— start Provided material —

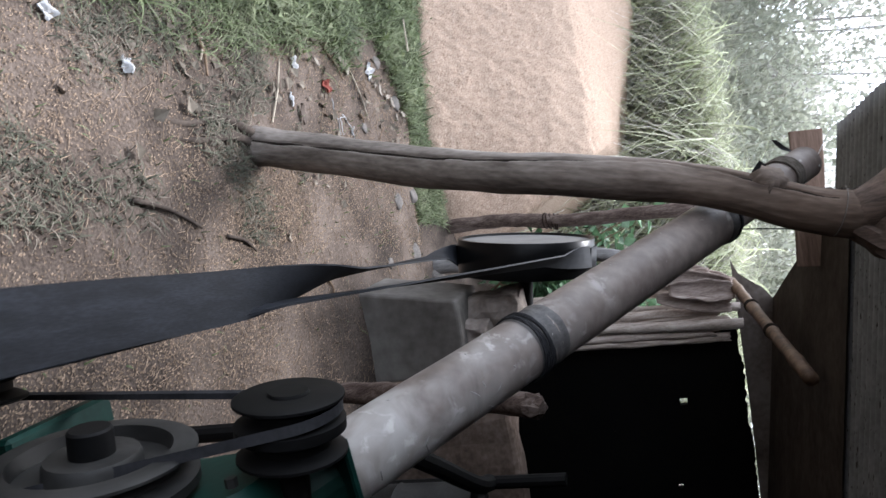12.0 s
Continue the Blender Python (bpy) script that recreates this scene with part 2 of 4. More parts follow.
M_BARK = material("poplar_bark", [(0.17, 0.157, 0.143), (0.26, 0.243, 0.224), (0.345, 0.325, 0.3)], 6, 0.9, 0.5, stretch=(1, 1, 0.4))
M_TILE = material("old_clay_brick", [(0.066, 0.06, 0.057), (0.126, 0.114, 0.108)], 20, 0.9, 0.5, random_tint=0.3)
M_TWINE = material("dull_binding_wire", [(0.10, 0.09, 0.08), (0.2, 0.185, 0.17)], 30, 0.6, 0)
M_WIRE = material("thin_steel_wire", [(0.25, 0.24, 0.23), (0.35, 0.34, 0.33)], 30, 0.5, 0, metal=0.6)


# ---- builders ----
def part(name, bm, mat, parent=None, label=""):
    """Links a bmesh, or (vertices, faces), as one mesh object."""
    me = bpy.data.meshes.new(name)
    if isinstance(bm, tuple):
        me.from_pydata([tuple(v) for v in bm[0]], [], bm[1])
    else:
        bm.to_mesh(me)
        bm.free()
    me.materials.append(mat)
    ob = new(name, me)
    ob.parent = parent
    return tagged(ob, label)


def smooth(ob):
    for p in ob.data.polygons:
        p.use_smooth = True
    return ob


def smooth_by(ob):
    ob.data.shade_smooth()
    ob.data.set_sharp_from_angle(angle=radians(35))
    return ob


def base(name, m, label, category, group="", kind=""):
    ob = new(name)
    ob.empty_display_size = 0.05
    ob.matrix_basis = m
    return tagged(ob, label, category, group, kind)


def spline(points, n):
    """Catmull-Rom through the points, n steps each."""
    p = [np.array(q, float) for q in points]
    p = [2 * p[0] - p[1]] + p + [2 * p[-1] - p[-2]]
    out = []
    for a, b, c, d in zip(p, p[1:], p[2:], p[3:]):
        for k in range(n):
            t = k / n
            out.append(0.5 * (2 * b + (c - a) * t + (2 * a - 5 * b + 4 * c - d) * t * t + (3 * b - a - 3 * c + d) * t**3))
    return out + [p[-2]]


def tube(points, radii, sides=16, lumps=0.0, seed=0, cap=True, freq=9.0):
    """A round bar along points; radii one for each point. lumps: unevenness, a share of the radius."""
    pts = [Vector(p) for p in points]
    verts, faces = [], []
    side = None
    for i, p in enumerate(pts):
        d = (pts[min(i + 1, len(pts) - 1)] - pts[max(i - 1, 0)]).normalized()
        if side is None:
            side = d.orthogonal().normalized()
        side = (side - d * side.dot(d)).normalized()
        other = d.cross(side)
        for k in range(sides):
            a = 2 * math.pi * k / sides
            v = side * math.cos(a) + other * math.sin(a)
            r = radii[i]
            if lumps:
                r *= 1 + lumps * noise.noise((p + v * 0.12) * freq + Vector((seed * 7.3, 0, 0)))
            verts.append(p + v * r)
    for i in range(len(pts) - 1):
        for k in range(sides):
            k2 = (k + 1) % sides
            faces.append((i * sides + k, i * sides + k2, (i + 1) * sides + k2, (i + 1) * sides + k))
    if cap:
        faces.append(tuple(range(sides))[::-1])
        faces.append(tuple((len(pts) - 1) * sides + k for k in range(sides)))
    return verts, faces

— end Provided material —
— start Provided material —

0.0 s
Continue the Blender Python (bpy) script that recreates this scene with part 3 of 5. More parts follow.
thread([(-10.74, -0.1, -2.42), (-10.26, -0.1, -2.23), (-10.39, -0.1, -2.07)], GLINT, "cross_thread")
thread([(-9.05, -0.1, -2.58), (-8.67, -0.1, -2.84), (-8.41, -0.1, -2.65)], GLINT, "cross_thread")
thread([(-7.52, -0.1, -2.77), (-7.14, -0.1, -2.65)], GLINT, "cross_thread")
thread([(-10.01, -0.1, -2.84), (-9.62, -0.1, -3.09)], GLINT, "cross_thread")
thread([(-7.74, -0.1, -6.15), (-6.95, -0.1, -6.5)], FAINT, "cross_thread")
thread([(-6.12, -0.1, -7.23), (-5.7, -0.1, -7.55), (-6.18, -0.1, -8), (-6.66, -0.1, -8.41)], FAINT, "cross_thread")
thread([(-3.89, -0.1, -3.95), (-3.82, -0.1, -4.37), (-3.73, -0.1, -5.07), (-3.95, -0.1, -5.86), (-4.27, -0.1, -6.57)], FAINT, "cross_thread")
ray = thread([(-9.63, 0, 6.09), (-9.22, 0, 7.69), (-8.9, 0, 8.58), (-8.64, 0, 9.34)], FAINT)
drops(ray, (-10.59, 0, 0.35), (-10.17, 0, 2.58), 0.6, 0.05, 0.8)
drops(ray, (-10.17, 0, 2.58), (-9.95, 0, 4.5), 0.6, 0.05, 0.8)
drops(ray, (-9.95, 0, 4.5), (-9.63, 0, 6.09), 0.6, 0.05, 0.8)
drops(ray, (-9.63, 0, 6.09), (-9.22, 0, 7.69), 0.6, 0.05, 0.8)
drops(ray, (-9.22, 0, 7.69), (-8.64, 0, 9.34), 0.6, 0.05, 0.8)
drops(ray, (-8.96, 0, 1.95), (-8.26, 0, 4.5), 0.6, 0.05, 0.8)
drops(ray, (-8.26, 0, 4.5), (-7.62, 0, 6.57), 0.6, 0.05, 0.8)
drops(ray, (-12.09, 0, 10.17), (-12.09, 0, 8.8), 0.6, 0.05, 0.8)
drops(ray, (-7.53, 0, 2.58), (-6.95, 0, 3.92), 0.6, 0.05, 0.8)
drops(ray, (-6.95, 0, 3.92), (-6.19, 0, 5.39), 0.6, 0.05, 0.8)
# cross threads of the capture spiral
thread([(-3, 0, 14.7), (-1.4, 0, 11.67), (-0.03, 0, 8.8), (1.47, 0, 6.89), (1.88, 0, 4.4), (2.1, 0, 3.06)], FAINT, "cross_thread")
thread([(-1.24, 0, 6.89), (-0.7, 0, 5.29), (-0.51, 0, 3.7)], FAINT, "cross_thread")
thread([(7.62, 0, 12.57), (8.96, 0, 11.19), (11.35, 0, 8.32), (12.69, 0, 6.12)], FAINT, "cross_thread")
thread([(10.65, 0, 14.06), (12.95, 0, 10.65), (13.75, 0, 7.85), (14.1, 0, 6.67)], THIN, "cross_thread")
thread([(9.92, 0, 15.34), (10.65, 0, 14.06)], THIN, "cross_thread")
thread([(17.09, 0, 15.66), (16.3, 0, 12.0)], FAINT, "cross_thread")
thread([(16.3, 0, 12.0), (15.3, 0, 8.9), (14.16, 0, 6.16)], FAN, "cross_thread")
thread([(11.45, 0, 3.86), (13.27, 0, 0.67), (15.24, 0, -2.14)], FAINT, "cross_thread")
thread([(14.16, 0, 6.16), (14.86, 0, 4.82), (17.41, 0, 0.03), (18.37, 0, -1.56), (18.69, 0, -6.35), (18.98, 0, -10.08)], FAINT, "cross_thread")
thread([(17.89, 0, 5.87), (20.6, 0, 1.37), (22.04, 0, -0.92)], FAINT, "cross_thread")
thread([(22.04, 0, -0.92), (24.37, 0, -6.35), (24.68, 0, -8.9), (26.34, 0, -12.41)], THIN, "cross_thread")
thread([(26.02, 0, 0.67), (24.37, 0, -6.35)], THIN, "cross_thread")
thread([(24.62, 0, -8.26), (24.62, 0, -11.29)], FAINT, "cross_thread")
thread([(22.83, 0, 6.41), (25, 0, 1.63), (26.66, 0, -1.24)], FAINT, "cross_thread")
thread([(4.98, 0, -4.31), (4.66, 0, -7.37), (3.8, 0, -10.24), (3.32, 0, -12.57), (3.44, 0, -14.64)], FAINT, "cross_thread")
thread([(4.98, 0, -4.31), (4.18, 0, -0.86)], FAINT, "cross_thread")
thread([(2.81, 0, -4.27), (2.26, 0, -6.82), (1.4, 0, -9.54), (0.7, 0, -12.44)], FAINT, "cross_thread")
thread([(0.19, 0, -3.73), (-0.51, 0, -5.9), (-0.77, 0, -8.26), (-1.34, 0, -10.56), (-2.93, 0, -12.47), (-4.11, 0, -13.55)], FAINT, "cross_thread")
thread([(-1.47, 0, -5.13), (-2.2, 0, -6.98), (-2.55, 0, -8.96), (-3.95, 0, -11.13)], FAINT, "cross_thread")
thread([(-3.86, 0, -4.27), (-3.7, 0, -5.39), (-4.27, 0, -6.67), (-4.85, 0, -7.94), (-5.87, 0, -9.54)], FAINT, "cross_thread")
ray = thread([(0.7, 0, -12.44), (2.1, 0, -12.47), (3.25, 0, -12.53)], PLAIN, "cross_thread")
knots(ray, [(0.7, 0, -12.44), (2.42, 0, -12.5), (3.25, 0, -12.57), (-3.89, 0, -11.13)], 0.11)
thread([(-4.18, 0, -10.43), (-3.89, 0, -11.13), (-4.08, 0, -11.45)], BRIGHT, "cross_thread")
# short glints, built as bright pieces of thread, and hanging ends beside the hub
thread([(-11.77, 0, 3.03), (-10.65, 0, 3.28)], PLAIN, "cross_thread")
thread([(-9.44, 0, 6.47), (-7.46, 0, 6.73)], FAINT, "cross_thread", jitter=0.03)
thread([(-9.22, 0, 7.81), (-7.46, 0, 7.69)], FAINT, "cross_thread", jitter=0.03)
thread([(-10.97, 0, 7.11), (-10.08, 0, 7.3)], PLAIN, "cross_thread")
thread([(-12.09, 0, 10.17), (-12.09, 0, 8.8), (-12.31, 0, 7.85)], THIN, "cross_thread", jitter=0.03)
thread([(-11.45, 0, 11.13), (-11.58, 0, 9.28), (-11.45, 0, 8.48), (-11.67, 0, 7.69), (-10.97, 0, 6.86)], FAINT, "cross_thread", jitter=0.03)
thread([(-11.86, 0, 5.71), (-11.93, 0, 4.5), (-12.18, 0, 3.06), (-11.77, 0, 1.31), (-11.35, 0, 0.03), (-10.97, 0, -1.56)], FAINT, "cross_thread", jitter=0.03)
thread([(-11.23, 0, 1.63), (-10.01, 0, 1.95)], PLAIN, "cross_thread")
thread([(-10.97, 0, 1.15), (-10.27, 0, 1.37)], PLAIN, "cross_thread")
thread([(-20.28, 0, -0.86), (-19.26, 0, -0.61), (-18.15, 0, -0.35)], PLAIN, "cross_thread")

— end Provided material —

To be done:
Give again only the lines that run from the line with "4. More parts follow." to the line with "return out + [p[-2]]". Include both of those lines exactly as written.

Result:
Continue the Blender Python (bpy) script that recreates this scene with part 2 of 4. More parts follow.
M_BARK = material("poplar_bark", [(0.17, 0.157, 0.143), (0.26, 0.243, 0.224), (0.345, 0.325, 0.3)], 6, 0.9, 0.5, stretch=(1, 1, 0.4))
M_TILE = material("old_clay_brick", [(0.066, 0.06, 0.057), (0.126, 0.114, 0.108)], 20, 0.9, 0.5, random_tint=0.3)
M_TWINE = material("dull_binding_wire", [(0.10, 0.09, 0.08), (0.2, 0.185, 0.17)], 30, 0.6, 0)
M_WIRE = material("thin_steel_wire", [(0.25, 0.24, 0.23), (0.35, 0.34, 0.33)], 30, 0.5, 0, metal=0.6)


# ---- builders ----
def part(name, bm, mat, parent=None, label=""):
    """Links a bmesh, or (vertices, faces), as one mesh object."""
    me = bpy.data.meshes.new(name)
    if isinstance(bm, tuple):
        me.from_pydata([tuple(v) for v in bm[0]], [], bm[1])
    else:
        bm.to_mesh(me)
        bm.free()
    me.materials.append(mat)
    ob = new(name, me)
    ob.parent = parent
    return tagged(ob, label)


def smooth(ob):
    for p in ob.data.polygons:
        p.use_smooth = True
    return ob


def smooth_by(ob):
    ob.data.shade_smooth()
    ob.data.set_sharp_from_angle(angle=radians(35))
    return ob


def base(name, m, label, category, group="", kind=""):
    ob = new(name)
    ob.empty_display_size = 0.05
    ob.matrix_basis = m
    return tagged(ob, label, category, group, kind)


def spline(points, n):
    """Catmull-Rom through the points, n steps each."""
    p = [np.array(q, float) for q in points]
    p = [2 * p[0] - p[1]] + p + [2 * p[-1] - p[-2]]
    out = []
    for a, b, c, d in zip(p, p[1:], p[2:], p[3:]):
        for k in range(n):
            t = k / n
            out.append(0.5 * (2 * b + (c - a) * t + (2 * a - 5 * b + 4 * c - d) * t * t + (3 * b - a - 3 * c + d) * t**3))
    return out + [p[-2]]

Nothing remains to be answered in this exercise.